Picked on May 08 at $ 70.96 *exiting early
Mosaic - MOS - close: 123.88 change: -5.78 stop: 123.24
Shares of MOS had grown uncharacteristically non-volatile (showing a decreased level of volatility) over the last couple of weeks. That changed today. The fertilizer stocks were not participating in the market's rally. I made a note of it in the MarketMonitor this morning. Then when the broader-market indices turned south investors really began selling the ag names. MOS lost 4.4% by the closing bell and hit our recently adjusted stop loss at $123.24 closing the play. There is still a real possibility that MOS will bounce from $120 or its 50-dma. However, we'd keep an eye on it for a dip near its rising 100-dma, which has been an attractive entry point in the past.
Picked on May 05 at $126.75 *triggered/gap higher entry
Nucor - NUE - close: 81.32 change: -0.75 stop: 77.45
For the last several days we've been suggesting that readers exit and take profits in NUE. After today's performance we were seriously consider an early exit in NUE. After the bell NUE released some news that just gave us an excuse to sell. We won't be the only ones either. Just after the closing bell tonight NUE announced a secondary stock offering of 25 million shares, worth about $2 billion. The company is actually raising about $3 billion in stocks and bonds to pay off debt and potentially make some acquisitions. 25 million shares would be about 8.7% of the current shares outstanding. Right now the stock is trading around $79.70 in after hours.
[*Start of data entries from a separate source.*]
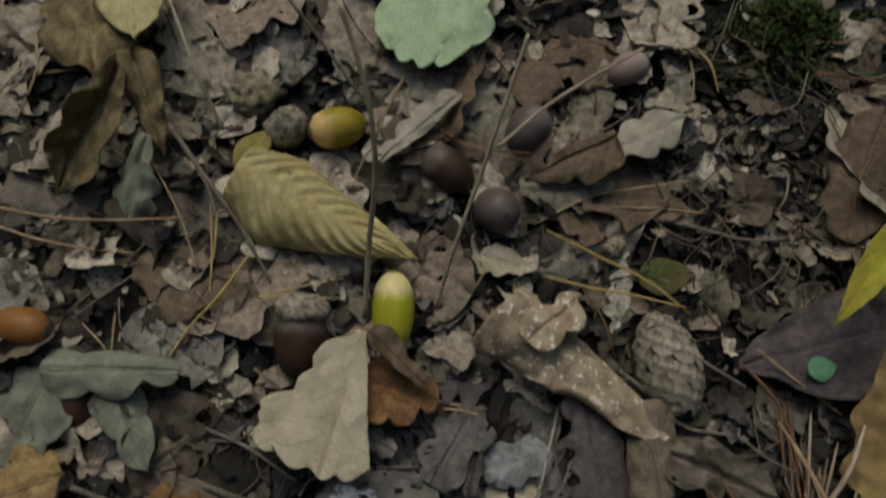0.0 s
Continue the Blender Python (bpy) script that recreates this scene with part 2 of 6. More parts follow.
def leaf_sheet(style, base, tip, width, curl=0, roll=0, bend=0.0, ruffle=0.0015, holes=(), eaten=0.0, seed=1, lobes=4, right=1.0, nu=44, nv=18, droop=0.0, corrug=0.0, scallop=0.0, skew=0.0, warp=0.09, soft=2, edges=None, teeth=None):
    """A leaf blade from base to tip: curled across by an angle, rolled about its axis, arched, wrinkled and holed."""
    base, tip = Vector(base), Vector(tip)
    ax = tip - base
    length = ax.length
    ax.normalize()
    side = Vector((0, 0, 1)).cross(ax).normalized()
    up = ax.cross(side)
    rot = Matrix.Rotation(radians(roll), 3, ax)
    side, up = rot @ side, rot @ up
    verts, uvs, keep = [], [], []
    for i in range(nu + 1):
        u = i / nu
        wl = half_width(style, u, seed, lobes) * width
        wr = half_width(style, min(1, max(0, u + 0.035)), seed + 7.3, lobes) * width * right
        if edges:
            wl, wr = lobed(edges[0], u, seed) * width, lobed(edges[1], u, seed + 7.3) * width
        for j in range(nv + 1):
            v = j / nv * 2 - 1
            s = v * (wl if v > 0 else wr)
            if abs(curl) > 1:
                rho = (max(wl, wr) * 1.1 if style in ("tube", "cone", "horn") else width) / (radians(abs(curl)) / 2)
                lat, hi = rho * math.sin(s / rho), rho * (1 - math.cos(s / rho)) * (1 if curl > 0 else -1)
            else:
                lat, hi = s, 0.0
            hi += bend * length * 4 * u * (1 - u) - droop * length * u * u
            p3 = Vector((u * length * 45, s * 55, seed * 3.7))
            hi += ruffle * (noise.noise(p3) * 1.6 + 0.7 * noise.noise(p3 * 2.7)) * (0.35 + abs(v))
            hi += corrug * math.cos(2 * math.pi * 10 * (u - 0.3 * abs(v))) * min(1, abs(v) * 5)
            hi -= ruffle * (0.0 if style in ("tube", "cone", "horn") else 0.6) * max(0, 1 - abs(v) * 6)
            along = u * length * (1 - scallop * math.cos(1.7 * math.pi * v + 0.5) ** 2 * u ** 3) + ruffle * 0.8 * noise.noise(p3 + Vector((9, 4, 2)))
            along += skew * length * v * (1 - u)
            if teeth:
                along -= length * teeth[1] * (1 - abs(math.sin(math.pi * (teeth[0] * v * 0.5 + 0.3))) ** 0.5) * u ** 4
                along -= length * teeth[2] * v * v * u ** 3
            far = Vector((u * length * 28 + seed * 5.1, s * 28, seed))
            along += warp * width * noise.noise(far) * min(1.0, u * 6)
            lat += warp * width * (1.3 * noise.noise(far + Vector((3, 8, 1))) + 0.4 * noise.noise(far * 3.1))
            verts.append(ax * along + side * lat + up * hi)
            uvs.append((u, v * 0.5 + 0.5))
    faces = []
    for i in range(nu):
        for j in range(nv):
            u, v = (i + 0.5) / nu, (j + 0.5) / nv * 2 - 1
            if any(((u - hu) * length) ** 2 + ((v - hv) * width) ** 2 < (hr * length) ** 2 for hu, hv, hr in holes):
                continue
            if eaten and noise.noise(Vector((u * 7 + seed, v * 4, seed * 1.3))) + 0.5 * noise.noise(Vector((u * 19, v * 9, seed))) > 1.0 - eaten * 1.6 - 0.25 * abs(v):
                continue
            a = i * (nv + 1) + j
            faces.append((a, a + nv + 1, a + nv + 2, a + 1))
    rim = {}
    for f in faces:
        for a, b in zip(f, f[1:] + f[:1]):
            rim[(a, b)] = rim.get((a, b), 0) + 1
    ends = {}
    for a, b in rim:
        if (b, a) not in rim:
            ends.setdefault(a, []).append(b)
            ends.setdefault(b, []).append(a)
    for _ in range(soft):
        fresh = {k: verts[k] * 0.4 + (verts[p[0]] + verts[p[1]]) * 0.3 for k, p in ends.items() if len(p) == 2}
        for k, p in fresh.items():
            verts[k] = p
    used = sorted({k for f in faces for k in f})
    to = {k: n for n, k in enumerate(used)}
    mid = [verts[i * (nv + 1) + nv // 2] + up * 0.0001 for i in range(nu + 1)]
    return [verts[k] for k in used], [tuple(to[k] for k in f) for f in faces], [uvs[k] for k in used], mid, up


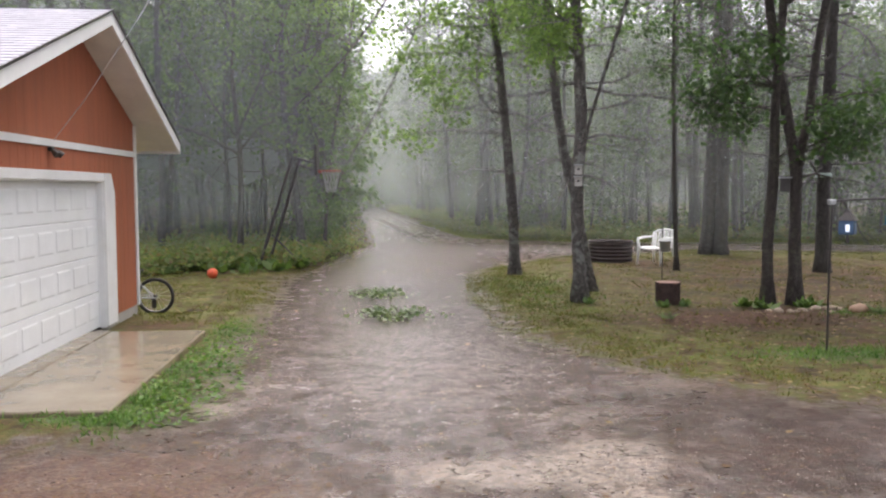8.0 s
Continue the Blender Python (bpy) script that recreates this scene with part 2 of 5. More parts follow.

Picked on April 22 at $ 74.63 /1st target exceeded 79.50
Oil Services HOLDRs - OIH - close: 216.77 chg: +1.81 stop: 199.00
Target achieved. By midday the market's strength had lifted OIH to an intraday high of $219.10. Our target was the $219.00-220.00 zone. This was perfect timing since we're somewhat concerned that crude might see a short-term sell-off following futures expiration.